As the population of Brunswick County grows, so does the community’s need for increased safety and security. For more than two decades, Brunswick County Community College’s Basic Law Enforcement Training (BLET) program has successfully produced highly trained and qualified law enforcement officer candidates. As a way to further meet the needs of local law enforcement agencies, this past year the college added an associate degree program in Criminal Justice Technology. Working together, the programs aim to train and prepare more highly skilled officers to better the community.
Now in its second semester, the Criminal Justice (CJ) Technology program gives students not yet old enough to enter the BLET program the chance to obtain a certificate or complete the entire two years of coursework and receive their diploma. At the age of 20, graduates can then transition into the BLET program well prepared and ready for success.
“These two programs really compliment and piggyback off one another,” says BLET Director Lieutenant Obbie Blanton. “To help prepare our students, our new two-year criminal justice curriculum will give them some experience and background in law enforcement, so that when they go into BLET, they have a deeper understanding of what’s expected of them.”
As the majority of law enforcement agencies now require their officers to have completed some form of higher education, the new CJ Technology program offers the county’s law enforcement officers who haven’t yet acquired their associate degree a means to do so. In order to meet the needs of these students, the college offers the majority of its criminal justice courses online, and BLET courses run exclusively on weeknights and weekends, thus allowing students who wish to change careers the ability to work full time and still complete their classes.
“It’s the mission of Brunswick County Community College to meet the needs of our community, and our community has said there’s a need,” says Director of Public Relations and Marketing London Schmidt. “The Brunswick Sheriff’s Office has vacancies, and they need qualified, trained individuals who might currently be working during the day because they’re supporting a family. So by offering these online, evening and hybrid classes, we’re working collaboratively to provide highly skilled individuals to fill those roles, which makes us a safer community.”
When Blanton took over the BLET program in the beginning of 2018, he and Assistant Director James D. Smith made it their goal to employ more law enforcement officers from the Brunswick County area as instructors. As experts in their field, many current instructors came through the program themselves, and they have now returned to the college with experience gained from working in the community. These officers are able to share real-life knowledge about topics ranging from the use of firearms to techniques of traffic law enforcement, hazardous materials, juvenile law, drivers training and patrol techniques.
“What they teach is what they specialize in, so in that way they give us the intel of what they’re expecting their new officers to learn and know,” says CJ Technology Program Director Lisa Fields. “So what we’re able to offer our students is that personal touch and real life experience side of this.”
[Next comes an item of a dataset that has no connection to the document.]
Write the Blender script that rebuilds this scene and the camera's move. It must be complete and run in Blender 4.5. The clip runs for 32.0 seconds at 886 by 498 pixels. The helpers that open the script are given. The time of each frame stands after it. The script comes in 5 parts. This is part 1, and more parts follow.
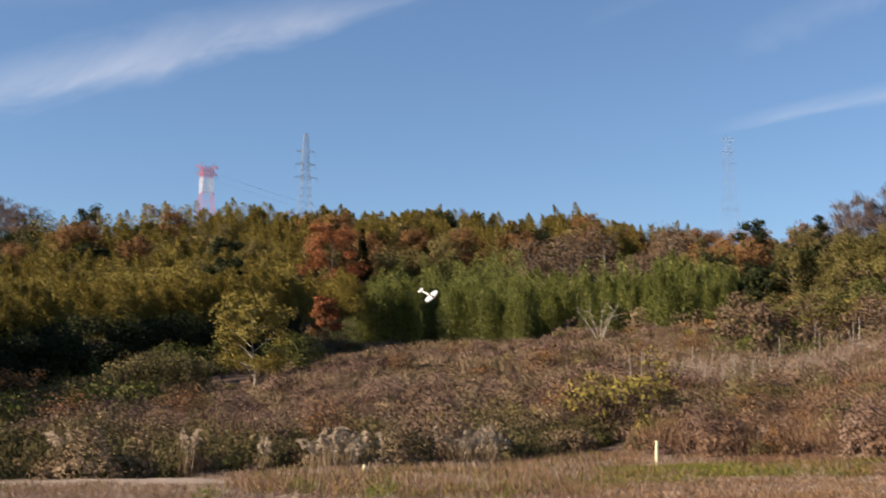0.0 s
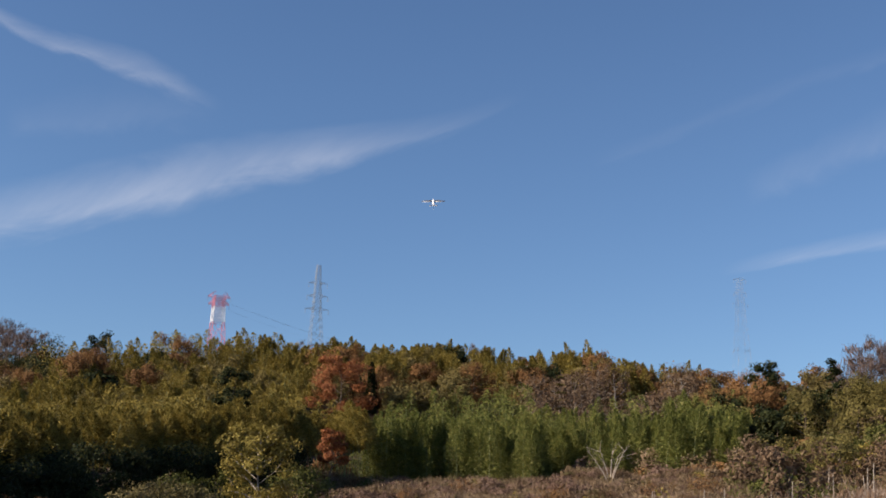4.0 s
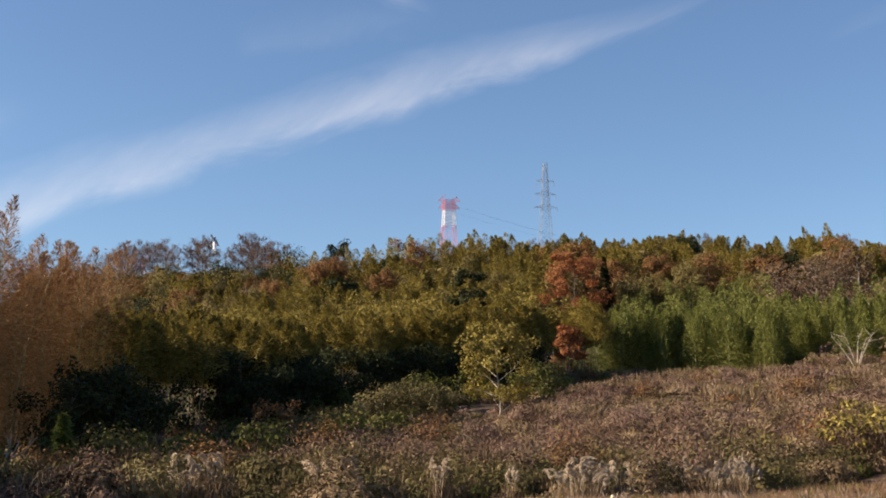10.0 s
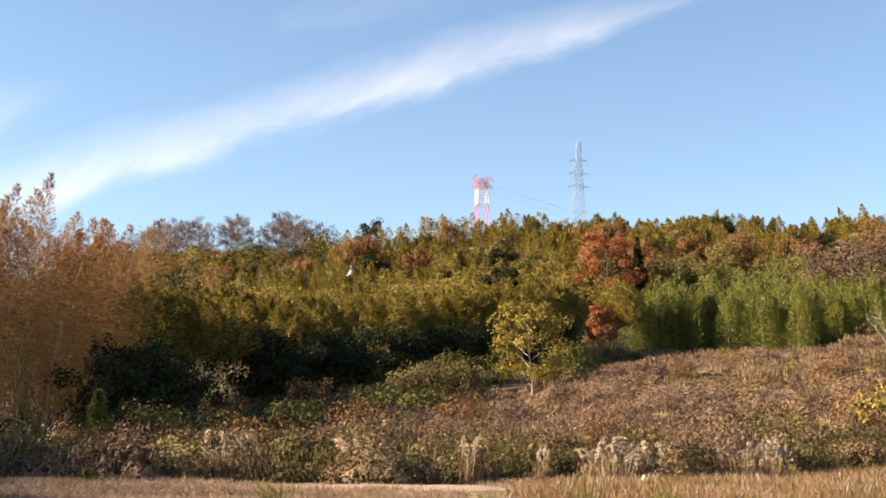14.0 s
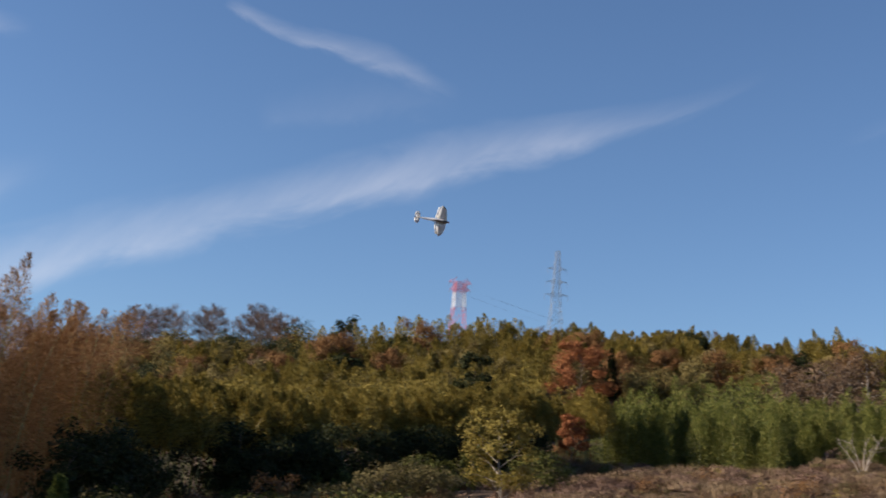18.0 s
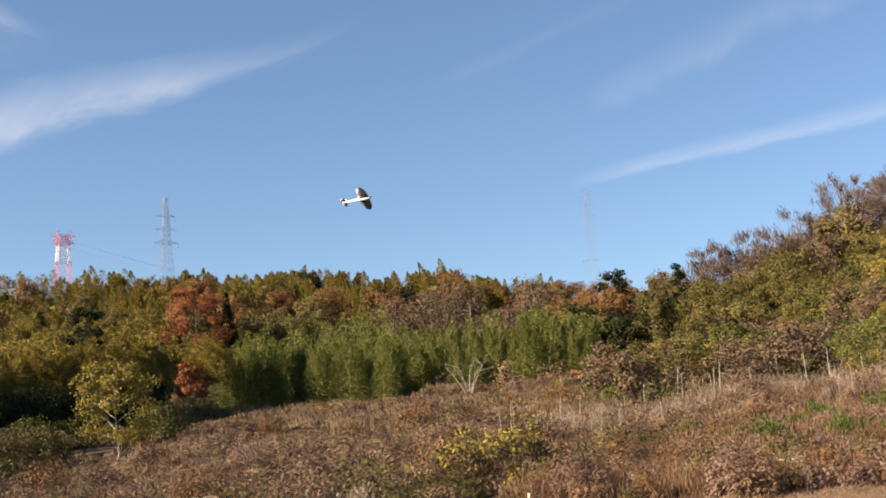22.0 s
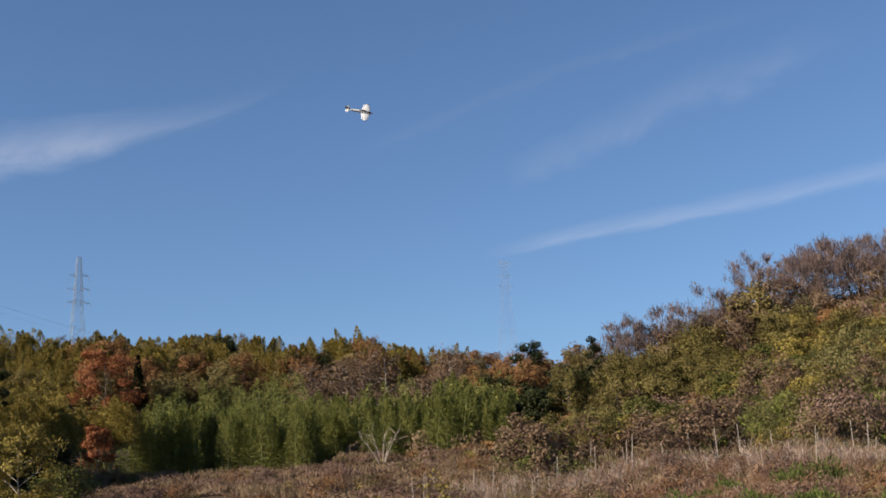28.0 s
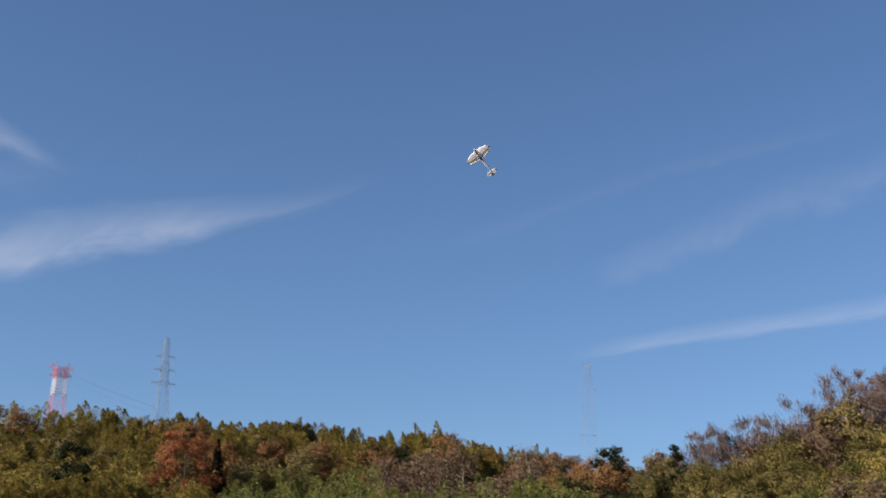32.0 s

Clarissa Reece went through the BLET program 10 years ago and has since returned as an instructor. She appreciates how well her instructors prepared her for her career in law enforcement, and she now enjoys the opportunity do the same by inspiring new recruits.
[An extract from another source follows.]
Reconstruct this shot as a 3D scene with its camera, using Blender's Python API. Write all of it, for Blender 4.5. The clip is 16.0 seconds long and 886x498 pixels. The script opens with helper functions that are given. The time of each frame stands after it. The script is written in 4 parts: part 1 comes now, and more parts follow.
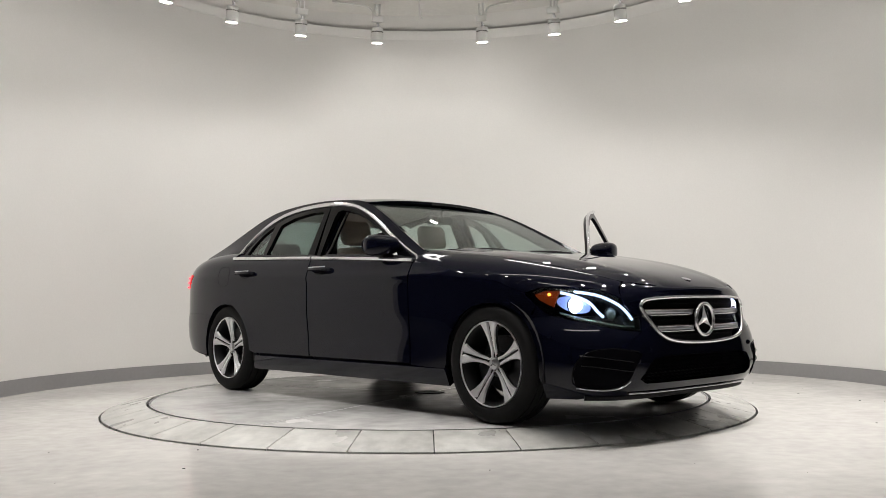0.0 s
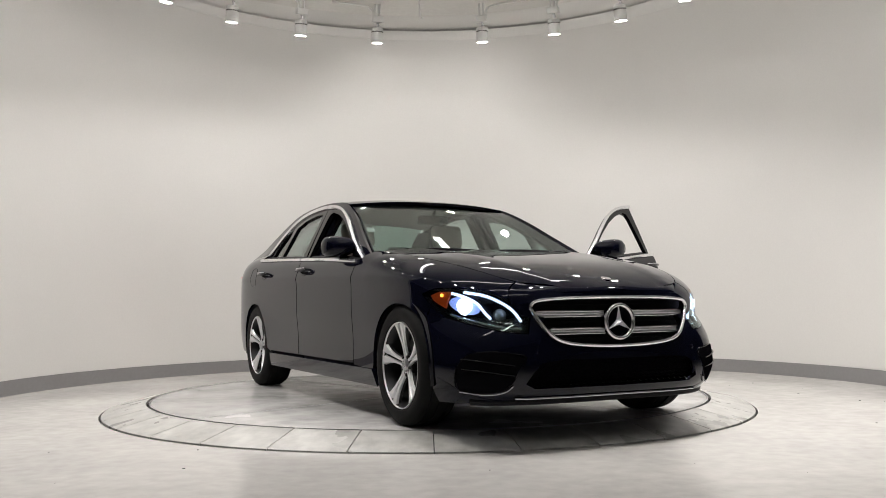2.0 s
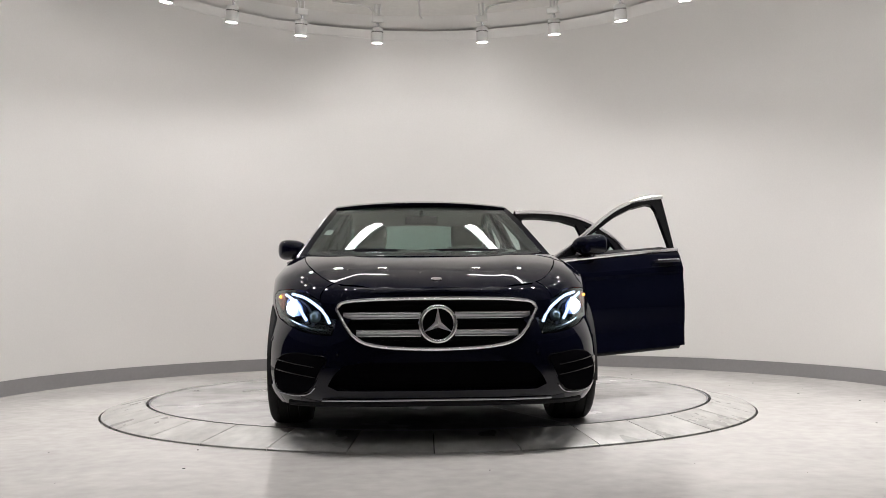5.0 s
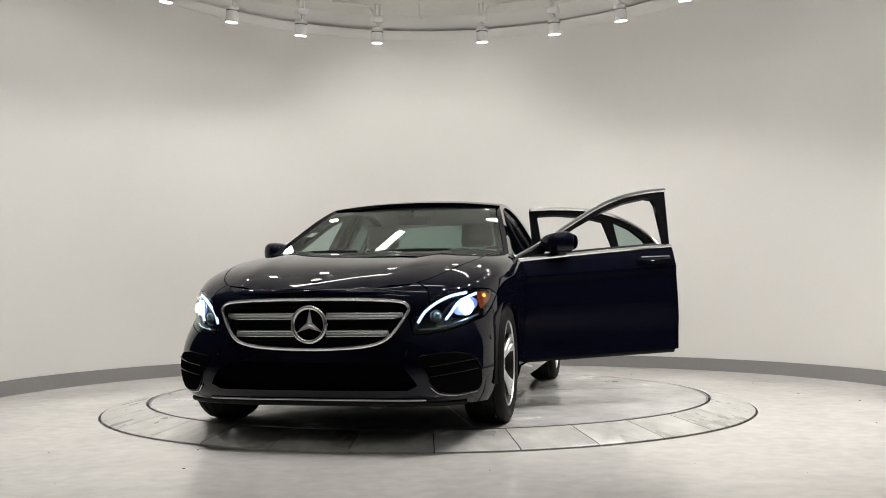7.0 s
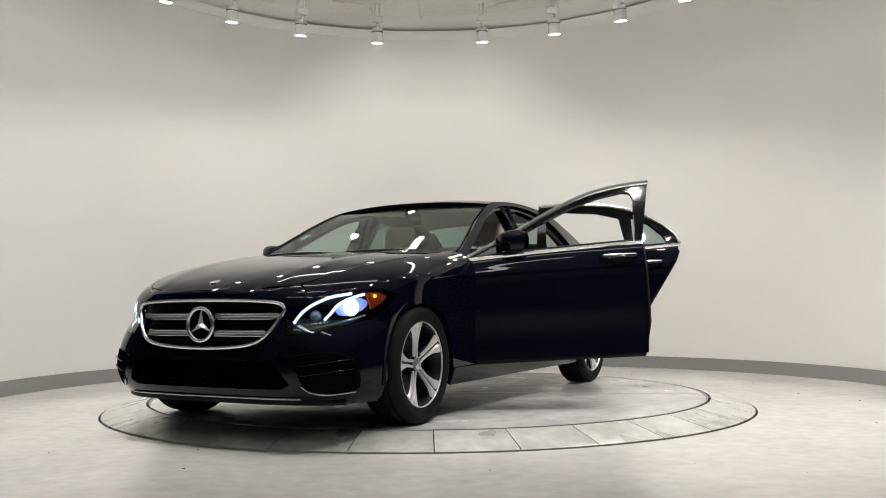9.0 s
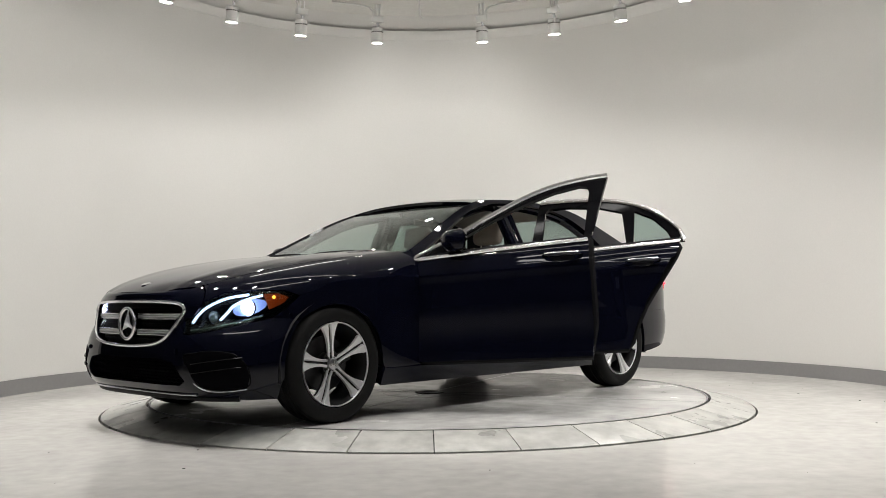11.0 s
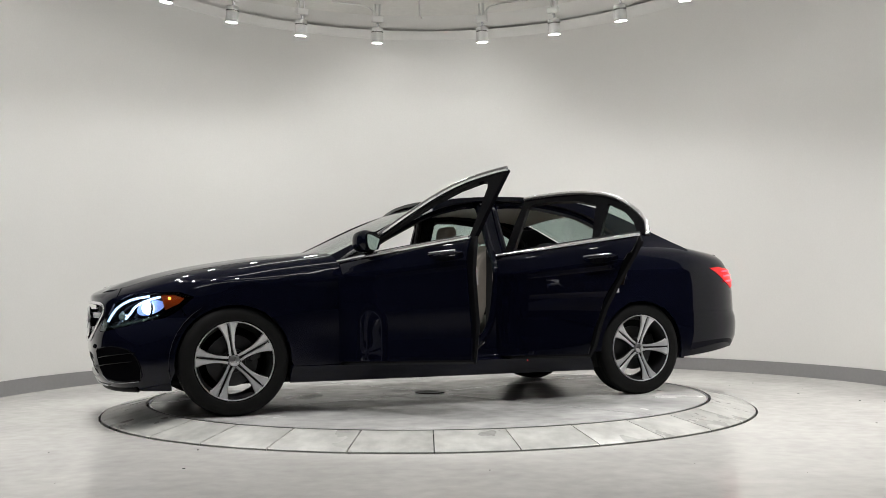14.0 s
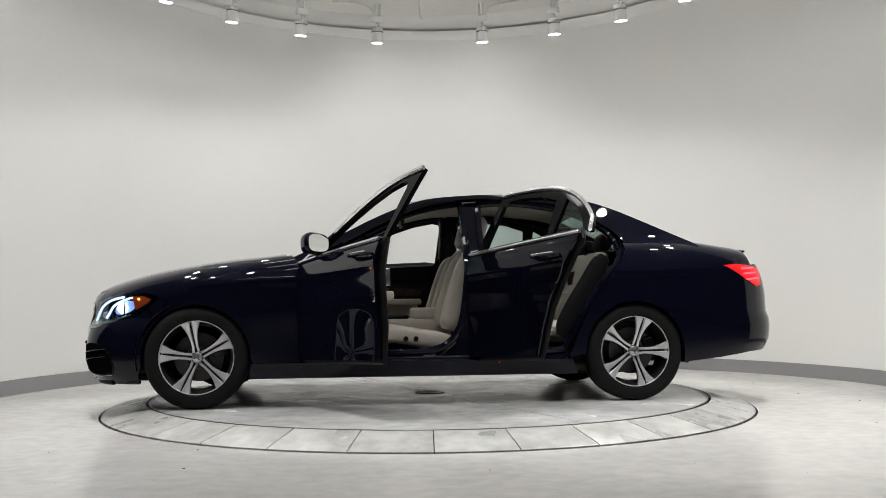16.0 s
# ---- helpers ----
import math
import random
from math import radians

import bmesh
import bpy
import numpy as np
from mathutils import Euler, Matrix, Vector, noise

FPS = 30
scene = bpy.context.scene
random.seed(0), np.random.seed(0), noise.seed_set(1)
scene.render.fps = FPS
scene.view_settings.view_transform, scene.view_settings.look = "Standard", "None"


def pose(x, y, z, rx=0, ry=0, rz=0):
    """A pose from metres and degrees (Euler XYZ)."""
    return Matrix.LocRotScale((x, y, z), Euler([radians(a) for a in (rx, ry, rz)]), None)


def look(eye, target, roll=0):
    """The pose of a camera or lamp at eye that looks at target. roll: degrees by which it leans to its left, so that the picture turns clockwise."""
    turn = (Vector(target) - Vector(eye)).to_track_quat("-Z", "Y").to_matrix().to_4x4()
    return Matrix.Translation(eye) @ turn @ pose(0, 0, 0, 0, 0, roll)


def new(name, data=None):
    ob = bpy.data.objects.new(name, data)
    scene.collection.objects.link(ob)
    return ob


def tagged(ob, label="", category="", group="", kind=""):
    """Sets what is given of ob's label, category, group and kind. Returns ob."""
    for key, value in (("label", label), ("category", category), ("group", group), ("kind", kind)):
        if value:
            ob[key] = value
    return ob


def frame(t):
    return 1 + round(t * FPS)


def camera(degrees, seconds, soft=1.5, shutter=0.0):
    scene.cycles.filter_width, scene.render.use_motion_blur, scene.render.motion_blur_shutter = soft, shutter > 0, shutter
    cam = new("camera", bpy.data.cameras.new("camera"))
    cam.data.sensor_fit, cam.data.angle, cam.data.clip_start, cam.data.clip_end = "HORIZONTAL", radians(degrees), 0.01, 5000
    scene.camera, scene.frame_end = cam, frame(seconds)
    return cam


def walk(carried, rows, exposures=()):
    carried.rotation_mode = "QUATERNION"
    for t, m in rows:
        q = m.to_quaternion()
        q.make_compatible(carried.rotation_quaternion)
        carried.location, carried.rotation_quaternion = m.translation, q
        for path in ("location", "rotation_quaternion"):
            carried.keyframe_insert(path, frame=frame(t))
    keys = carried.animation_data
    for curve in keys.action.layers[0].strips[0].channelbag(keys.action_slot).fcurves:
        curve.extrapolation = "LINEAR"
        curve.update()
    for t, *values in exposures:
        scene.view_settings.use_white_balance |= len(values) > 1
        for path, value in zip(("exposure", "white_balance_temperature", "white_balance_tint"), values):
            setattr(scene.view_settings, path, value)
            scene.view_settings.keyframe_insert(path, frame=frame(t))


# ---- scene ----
# The camera stands still on a low stand before the turntable.
cam = camera(51.54, 16.0, soft=0.8)
EYE = (0.0, -6.9896, 0.6882)
AIM = (0.01559, -5.9914, 0.74488)
VIEW = look(EYE, AIM, -0.495)
EXPO = -0.46
walk(cam, [(0.0, VIEW), (16.0, VIEW)], [(0.0, EXPO, 6500, 11), (2.0, EXPO, 6500, 12), (4.0, EXPO, 6350, 16), (6.5, EXPO, 6500, 10), (9.0, EXPO, 6550, 10), (12.5, EXPO, 6400, 9), (16.0, EXPO, 6250, 9)])

CEIL = 3.92
FLOOR = -0.075          # floor level; the turntable's top is zero
RING_IN, RING_OUT = 2.034, 2.335

# ---- light ----
world = bpy.data.worlds.new("world")
scene.world = world
world.use_nodes = True
world.node_tree.nodes["Background"].inputs[0].default_value = (0.9, 0.95, 1.0, 1)
world.node_tree.nodes["Background"].inputs[1].default_value = 0.05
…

“Because I was working full time during the day, the night program allowed me to further my future and my career,” Reese says. “My instructors, all current or prior law enforcement officers, were very knowledgeable in their fields and passionate about their work.”
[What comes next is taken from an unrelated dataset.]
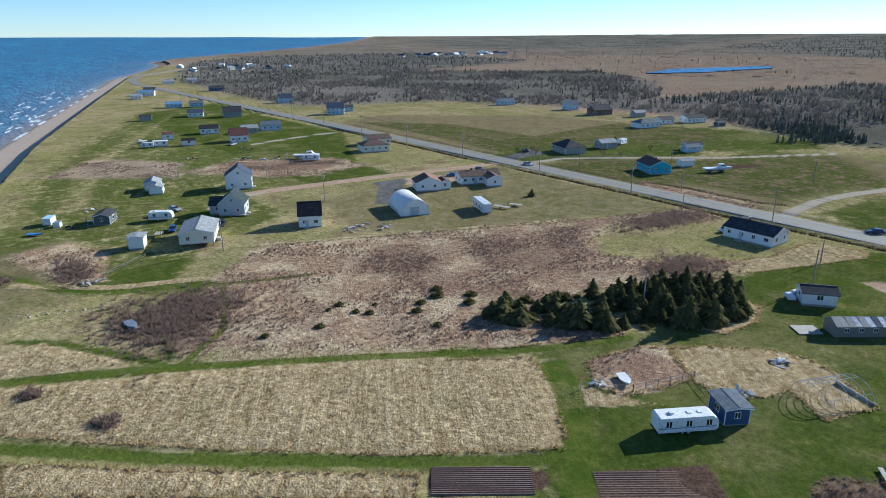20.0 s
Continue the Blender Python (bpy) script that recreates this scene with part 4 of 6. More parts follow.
CROWNS = [mesh_of("crown", spruce_crown(h, tiers, per, 3 + i, wd), M_SPRUCE) for i, (h, tiers, per, wd) in enumerate(((5.2, 13, 20, 0.4), (4.6, 12, 20, 0.46), (5.8, 14, 20, 0.36), (1.6, 7, 22, 0.95), (3.4, 10, 20, 0.56)))]
def mound(seed, n=230):
    """A low rounded bush of short sprays."""
    r = random.Random(seed)
    bm = bmesh.new()
    bmesh.ops.create_icosphere(bm, subdivisions=2, radius=0.8)
    for q in bm.verts:
        q.co *= r.uniform(0.8, 1.05)
        q.co.z = max(q.co.z * 0.8, -0.1)
    for _ in range(n):
        a, e = r.uniform(0, 6.2832), r.uniform(-0.05, 1.45)
        k = r.uniform(0.75, 1.0)
        d = Vector((math.cos(a) * math.cos(e), math.sin(a) * math.cos(e), math.sin(e) * 0.85))
        o = d * 0.6 * k
        s = Vector((-math.sin(a), math.cos(a), r.uniform(-0.6, 0.6))).normalized() * r.uniform(0.07, 0.15)
        tip = d * r.uniform(0.9, 1.3) * k + Vector((0, 0, r.uniform(-0.05, 0.2)))
        bm.faces.new([bm.verts.new(p) for p in (o - s, o + s, tip)])
    return bm


CROWNS[3] = mesh_of("crown", mound(31), M_SPRUCE)
CROWNS.append(mesh_of("crown", mound(32), M_SPRUCE))
bm = bmesh.new()
tube(bm, (0, 0, -0.3), (0, 0, 1.2), 0.16, 0.12, 7)
TRUNK = mesh_of("trunk", bm, M_BARK)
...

Blanton believes that having a good working relationship with local law enforcement agencies is critical to the success of the BLET and CJ Technology programs. In the fall of 2018 the college partnered with Brunswick County Sheriff’s Office to provide campus security. The BLET program advisory board is also currently made up exclusively of local law enforcement officers.
“Our programs really do feed to and feed off of local law enforcement agency needs,” Fields says. “In this aspect we’re bridging our community to our college to our workforce.”
Thanks to the state’s Career and College Promise initiative, local high school students can enter the CJ Technology program and start earning college credits. They then have the option of receiving a certificate or completing the entire 68 hours to obtain their diploma. Classes on topics such as juvenile delinquencies, criminal law and substance abuse give students a taste of the different career possibilities available to them in the future.
“It’s up to each individual to find their niche, and then when they get out into the field decide if they want to go into law enforcement or corrections or maybe to law school. It’s a growing field and there are all sorts of different avenues,” Fields says.
Transitioning into the BLET program after completing the CJ Technology program makes a student more marketable to law enforcement agencies upon graduation. Having a two-year degree means a candidate is eligible for certification upon passing the state exam, and he or she can then apply for a sworn position with a local law enforcement agency. Students come from neighboring counties such as Pender, Columbus, Bladen and New Hanover, and they are able to complete the program in just less than eight months. Upon graduation, the majority of candidates choose to stay and work right in Brunswick County.
“It benefits the community when someone who’s from here comes back to work here, because they know the area and are more familiar with the clientele they’ll come in contact with because of their history in this community,” Fields says.
At the end of each program, many top BLET graduates seek employment with the Brunswick County Sheriff’s Office. First Sergeant Chris Raynor says that his office continues to be pleased with the candidates who join their team from Brunswick Community College.
“The quality of the individuals who successfully complete this training has been so impressive that the Brunswick County Sheriff’s Office routinely displays recruiting efforts in order to adopt the best certified officers from this program,” Raynor says.
Blanton and his team believe the new connection between BLET and the CJ Technology program means that Brunswick Community College now has more to offer students than ever before. Working together, the two programs will continue to increase the community’s overall safety by training qualified officers who are well prepared to serve and protect county residents.
“Our BLET and CJ Technology programs are both strong, the people here at Brunswick Community College are great, and all the support we’ve received has been amazing,” Blanton says. “We’re continuing to grow, and I don’t see where it’s going to end just yet.”